Collection entries:

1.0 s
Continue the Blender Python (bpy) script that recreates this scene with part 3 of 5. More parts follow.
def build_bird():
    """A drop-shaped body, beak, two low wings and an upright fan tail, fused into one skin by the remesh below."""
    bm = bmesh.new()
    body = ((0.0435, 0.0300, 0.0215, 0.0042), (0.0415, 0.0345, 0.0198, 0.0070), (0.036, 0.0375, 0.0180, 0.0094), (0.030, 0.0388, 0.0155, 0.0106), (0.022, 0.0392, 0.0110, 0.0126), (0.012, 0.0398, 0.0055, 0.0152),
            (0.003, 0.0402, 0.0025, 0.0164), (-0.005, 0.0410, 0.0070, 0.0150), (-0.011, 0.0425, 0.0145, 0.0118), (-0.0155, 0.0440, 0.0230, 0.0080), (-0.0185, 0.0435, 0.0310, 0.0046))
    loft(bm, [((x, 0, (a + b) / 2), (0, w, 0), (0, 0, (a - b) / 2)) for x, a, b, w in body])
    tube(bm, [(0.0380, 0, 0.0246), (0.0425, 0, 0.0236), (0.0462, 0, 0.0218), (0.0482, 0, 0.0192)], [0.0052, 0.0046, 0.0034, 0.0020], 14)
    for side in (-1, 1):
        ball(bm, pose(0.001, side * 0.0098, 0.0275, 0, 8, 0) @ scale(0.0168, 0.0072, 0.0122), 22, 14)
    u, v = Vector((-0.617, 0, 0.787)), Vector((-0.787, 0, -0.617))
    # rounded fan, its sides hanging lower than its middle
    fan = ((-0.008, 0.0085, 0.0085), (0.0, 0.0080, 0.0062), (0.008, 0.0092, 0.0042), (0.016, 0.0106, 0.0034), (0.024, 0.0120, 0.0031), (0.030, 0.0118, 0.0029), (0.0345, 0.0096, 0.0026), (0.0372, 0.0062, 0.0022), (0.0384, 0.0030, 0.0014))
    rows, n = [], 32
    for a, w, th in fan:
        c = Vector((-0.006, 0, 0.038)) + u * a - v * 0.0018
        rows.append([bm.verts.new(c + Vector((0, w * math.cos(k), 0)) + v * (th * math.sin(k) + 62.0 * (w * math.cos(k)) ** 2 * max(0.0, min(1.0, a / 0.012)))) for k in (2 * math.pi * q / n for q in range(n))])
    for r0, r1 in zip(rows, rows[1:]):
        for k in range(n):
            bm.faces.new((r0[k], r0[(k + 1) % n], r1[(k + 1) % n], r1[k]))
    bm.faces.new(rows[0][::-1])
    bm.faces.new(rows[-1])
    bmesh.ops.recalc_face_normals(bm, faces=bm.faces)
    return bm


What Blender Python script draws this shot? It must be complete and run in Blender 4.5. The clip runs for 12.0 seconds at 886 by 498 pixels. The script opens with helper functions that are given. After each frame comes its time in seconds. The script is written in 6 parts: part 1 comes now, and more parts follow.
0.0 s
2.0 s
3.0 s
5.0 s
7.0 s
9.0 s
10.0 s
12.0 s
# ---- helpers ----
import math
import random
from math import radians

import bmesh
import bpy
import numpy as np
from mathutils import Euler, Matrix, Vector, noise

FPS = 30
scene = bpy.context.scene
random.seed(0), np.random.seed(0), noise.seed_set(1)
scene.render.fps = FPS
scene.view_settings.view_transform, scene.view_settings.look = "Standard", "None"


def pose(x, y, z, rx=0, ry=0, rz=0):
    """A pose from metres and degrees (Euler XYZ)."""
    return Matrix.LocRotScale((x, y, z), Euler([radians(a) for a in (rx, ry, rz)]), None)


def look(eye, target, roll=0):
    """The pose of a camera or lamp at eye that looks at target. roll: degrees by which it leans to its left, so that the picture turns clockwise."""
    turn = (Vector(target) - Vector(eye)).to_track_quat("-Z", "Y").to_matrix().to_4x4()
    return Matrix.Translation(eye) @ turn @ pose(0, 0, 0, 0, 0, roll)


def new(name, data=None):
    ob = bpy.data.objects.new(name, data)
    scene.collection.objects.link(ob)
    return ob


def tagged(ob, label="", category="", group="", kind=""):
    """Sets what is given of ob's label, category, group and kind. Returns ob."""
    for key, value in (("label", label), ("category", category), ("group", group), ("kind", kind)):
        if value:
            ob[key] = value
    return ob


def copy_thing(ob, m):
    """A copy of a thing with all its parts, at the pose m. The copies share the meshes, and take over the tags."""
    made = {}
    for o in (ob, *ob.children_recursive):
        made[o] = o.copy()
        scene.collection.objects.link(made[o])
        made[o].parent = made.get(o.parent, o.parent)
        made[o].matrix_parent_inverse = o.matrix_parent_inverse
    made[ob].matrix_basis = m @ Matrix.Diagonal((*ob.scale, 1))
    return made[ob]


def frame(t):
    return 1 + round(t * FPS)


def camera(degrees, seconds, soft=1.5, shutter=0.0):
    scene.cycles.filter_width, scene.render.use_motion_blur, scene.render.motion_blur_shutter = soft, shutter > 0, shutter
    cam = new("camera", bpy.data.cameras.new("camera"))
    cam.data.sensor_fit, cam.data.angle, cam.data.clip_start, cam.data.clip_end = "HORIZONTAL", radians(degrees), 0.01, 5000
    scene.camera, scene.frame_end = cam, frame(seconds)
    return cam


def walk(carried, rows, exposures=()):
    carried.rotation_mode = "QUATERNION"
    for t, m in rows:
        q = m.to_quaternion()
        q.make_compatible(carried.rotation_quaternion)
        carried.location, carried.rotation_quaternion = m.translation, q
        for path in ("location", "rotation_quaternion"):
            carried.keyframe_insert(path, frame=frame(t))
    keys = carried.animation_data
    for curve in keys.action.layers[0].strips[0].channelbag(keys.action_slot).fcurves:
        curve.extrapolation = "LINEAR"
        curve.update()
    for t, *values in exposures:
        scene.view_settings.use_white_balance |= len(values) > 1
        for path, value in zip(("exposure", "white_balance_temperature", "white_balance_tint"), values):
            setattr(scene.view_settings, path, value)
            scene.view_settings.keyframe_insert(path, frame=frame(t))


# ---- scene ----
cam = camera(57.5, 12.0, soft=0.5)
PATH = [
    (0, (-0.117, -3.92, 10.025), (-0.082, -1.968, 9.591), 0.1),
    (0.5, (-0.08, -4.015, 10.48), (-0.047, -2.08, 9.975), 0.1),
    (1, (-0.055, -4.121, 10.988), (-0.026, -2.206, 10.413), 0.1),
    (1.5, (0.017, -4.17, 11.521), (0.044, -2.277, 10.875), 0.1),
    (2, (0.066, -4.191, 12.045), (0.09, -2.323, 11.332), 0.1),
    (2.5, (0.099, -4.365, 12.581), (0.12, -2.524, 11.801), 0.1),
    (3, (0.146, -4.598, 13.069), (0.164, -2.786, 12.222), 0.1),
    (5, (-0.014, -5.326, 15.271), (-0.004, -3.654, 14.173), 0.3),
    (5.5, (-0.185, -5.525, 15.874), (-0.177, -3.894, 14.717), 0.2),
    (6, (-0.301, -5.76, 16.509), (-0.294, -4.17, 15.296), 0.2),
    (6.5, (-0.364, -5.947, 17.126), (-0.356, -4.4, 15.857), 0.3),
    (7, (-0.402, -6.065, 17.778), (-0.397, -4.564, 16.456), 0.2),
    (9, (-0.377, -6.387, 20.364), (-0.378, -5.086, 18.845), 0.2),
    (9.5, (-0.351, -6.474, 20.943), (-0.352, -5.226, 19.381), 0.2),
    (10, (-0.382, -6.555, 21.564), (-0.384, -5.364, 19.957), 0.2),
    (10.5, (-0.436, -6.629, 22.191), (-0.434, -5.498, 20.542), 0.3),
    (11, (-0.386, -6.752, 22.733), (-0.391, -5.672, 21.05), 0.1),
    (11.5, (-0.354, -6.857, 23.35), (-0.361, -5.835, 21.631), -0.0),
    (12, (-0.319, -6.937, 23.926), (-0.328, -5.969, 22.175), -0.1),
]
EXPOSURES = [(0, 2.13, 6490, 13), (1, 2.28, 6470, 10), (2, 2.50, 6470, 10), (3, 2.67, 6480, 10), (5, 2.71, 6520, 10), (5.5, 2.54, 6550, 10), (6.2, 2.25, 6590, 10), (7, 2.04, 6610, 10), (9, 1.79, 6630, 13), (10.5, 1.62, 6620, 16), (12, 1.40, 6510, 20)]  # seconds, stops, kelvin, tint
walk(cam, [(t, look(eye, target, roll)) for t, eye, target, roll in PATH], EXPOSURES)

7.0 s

* _Exercise task_: Using the entries above, give again exactly the lines from the line holding "from math import radians" through the line holding "pose from metres". Include both end lines and nothing else.

* _Answer_:
from math import radians

import bmesh
import bpy
import numpy as np
from mathutils import Euler, Matrix, Vector, noise

FPS = 30
scene = bpy.context.scene
random.seed(0), np.random.seed(0), noise.seed_set(1)
scene.render.fps = FPS
scene.view_settings.view_transform, scene.view_settings.look = "Standard", "None"


def pose(x, y, z, rx=0, ry=0, rz=0):
    """A pose from metres and degrees (Euler XYZ)."""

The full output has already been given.